SHORT EXERCISE: Using the data beneath this instruction, retype only the lines from the one that contains "for curve in" down to the one that contains "scene.view_settings.keyframe_insert(path, frame=frame(t))", both included, exactly as they appear.

(Dataset entries)
-----
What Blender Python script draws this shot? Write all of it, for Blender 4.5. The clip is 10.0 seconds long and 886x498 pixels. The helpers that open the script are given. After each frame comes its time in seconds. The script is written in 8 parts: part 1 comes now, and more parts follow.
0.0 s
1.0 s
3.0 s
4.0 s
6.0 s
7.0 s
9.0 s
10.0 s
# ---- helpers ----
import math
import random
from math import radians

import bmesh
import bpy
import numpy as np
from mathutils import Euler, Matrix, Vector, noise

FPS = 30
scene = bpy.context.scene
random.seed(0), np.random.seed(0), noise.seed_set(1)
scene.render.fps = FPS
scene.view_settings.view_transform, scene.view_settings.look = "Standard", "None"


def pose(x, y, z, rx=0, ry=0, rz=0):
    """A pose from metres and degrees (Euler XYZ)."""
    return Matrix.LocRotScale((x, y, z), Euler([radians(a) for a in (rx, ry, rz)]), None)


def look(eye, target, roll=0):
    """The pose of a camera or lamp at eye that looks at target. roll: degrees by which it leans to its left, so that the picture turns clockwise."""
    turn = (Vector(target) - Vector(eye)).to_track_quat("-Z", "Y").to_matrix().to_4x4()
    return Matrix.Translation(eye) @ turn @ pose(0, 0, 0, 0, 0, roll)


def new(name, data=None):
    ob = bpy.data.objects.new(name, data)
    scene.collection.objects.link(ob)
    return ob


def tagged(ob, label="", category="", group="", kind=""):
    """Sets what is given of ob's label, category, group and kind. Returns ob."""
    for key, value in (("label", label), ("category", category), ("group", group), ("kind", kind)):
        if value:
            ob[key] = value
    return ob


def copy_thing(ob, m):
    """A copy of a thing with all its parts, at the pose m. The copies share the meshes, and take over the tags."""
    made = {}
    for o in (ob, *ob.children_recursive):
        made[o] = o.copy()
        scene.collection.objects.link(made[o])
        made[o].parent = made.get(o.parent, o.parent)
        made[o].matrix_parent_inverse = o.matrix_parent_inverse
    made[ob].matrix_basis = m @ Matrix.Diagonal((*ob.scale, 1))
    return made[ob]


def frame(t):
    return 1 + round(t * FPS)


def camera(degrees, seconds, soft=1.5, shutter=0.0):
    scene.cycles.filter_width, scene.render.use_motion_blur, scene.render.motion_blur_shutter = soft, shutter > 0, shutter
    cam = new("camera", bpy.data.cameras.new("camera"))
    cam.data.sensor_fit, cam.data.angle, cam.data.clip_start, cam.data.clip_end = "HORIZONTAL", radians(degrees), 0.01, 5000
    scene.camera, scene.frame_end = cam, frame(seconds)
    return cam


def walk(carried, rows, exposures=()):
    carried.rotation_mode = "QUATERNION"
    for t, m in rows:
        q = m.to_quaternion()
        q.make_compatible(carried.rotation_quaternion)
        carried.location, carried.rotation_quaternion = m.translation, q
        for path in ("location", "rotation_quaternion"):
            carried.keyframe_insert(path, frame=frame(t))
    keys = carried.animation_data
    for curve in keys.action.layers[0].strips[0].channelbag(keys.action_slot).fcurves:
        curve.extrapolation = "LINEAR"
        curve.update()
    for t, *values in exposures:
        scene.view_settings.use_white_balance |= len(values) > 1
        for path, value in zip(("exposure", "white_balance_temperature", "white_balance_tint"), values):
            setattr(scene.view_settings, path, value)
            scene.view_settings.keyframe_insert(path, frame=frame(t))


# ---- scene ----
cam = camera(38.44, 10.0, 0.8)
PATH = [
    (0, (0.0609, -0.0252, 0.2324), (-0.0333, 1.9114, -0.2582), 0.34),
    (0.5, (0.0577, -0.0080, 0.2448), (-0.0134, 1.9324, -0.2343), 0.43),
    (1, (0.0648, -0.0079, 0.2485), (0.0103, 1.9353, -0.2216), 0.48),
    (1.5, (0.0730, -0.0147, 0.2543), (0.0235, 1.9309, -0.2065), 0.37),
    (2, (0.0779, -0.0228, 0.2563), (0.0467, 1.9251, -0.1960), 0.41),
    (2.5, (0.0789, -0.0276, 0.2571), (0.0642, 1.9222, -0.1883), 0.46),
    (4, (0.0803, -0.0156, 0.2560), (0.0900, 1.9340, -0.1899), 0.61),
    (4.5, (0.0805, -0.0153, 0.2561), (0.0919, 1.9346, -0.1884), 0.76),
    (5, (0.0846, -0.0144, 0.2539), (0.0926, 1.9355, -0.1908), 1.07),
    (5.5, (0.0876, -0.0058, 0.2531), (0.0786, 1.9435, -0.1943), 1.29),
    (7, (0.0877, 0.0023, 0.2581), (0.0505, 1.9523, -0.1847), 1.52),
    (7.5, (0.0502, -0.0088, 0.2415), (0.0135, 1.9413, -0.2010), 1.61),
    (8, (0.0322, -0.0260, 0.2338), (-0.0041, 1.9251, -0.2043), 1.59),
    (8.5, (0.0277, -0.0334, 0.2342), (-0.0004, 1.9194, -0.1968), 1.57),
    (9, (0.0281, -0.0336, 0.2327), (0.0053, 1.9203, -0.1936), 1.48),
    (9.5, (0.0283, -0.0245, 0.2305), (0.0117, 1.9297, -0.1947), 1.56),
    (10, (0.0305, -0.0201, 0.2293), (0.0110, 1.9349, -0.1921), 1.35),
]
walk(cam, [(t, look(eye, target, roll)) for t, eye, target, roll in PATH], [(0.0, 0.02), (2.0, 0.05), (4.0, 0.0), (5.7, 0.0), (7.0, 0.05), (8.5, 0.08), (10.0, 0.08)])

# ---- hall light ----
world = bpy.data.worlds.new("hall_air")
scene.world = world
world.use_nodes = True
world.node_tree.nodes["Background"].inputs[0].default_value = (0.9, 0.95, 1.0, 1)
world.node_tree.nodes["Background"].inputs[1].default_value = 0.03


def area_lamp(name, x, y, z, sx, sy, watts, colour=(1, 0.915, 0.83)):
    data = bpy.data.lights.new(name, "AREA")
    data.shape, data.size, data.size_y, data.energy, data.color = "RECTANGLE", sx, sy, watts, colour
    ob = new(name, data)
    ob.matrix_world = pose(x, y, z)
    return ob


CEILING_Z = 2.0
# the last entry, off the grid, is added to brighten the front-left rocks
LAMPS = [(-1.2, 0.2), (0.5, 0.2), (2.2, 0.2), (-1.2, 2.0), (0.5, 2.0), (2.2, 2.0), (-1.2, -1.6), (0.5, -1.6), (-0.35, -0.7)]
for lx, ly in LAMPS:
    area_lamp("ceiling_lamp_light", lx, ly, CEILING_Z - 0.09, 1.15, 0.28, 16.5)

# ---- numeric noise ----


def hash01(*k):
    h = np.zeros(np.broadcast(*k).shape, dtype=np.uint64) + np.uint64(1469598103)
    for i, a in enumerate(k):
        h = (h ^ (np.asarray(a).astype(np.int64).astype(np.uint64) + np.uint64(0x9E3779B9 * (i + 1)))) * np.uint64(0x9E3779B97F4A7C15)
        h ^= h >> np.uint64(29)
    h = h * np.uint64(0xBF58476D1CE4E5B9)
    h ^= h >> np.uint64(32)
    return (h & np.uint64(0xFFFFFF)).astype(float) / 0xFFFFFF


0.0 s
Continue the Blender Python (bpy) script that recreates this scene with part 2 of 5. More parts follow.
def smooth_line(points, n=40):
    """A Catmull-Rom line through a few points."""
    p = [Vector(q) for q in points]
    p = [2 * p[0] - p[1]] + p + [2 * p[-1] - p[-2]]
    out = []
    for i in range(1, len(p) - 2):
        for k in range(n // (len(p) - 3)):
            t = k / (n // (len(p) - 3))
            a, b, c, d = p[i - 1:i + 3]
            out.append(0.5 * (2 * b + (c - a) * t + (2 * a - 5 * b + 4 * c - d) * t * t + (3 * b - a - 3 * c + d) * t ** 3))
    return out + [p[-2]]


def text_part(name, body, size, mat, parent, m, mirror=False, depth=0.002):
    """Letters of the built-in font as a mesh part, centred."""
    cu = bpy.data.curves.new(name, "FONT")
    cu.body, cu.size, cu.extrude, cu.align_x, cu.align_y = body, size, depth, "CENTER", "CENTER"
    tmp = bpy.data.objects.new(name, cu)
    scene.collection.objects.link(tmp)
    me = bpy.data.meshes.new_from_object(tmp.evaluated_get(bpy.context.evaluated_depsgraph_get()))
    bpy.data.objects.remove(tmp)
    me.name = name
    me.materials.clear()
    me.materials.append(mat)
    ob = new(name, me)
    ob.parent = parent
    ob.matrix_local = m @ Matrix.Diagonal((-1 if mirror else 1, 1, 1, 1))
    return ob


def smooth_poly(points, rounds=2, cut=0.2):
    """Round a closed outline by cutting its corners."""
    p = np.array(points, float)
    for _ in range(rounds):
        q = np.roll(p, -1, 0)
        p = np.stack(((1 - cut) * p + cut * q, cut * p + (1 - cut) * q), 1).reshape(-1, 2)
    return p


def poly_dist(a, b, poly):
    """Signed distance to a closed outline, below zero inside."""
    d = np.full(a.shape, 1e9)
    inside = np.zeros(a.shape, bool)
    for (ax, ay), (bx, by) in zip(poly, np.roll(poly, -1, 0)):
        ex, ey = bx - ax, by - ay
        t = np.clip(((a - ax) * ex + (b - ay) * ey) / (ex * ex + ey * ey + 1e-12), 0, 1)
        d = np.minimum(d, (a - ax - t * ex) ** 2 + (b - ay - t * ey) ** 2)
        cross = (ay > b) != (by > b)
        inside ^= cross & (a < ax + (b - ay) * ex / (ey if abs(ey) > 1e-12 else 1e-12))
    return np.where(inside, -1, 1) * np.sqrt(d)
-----
SOLUTION:
    for curve in keys.action.layers[0].strips[0].channelbag(keys.action_slot).fcurves:
        curve.extrapolation = "LINEAR"
        curve.update()
    for t, *values in exposures:
        scene.view_settings.use_white_balance |= len(values) > 1
        for path, value in zip(("exposure", "white_balance_temperature", "white_balance_tint"), values):
            setattr(scene.view_settings, path, value)
            scene.view_settings.keyframe_insert(path, frame=frame(t))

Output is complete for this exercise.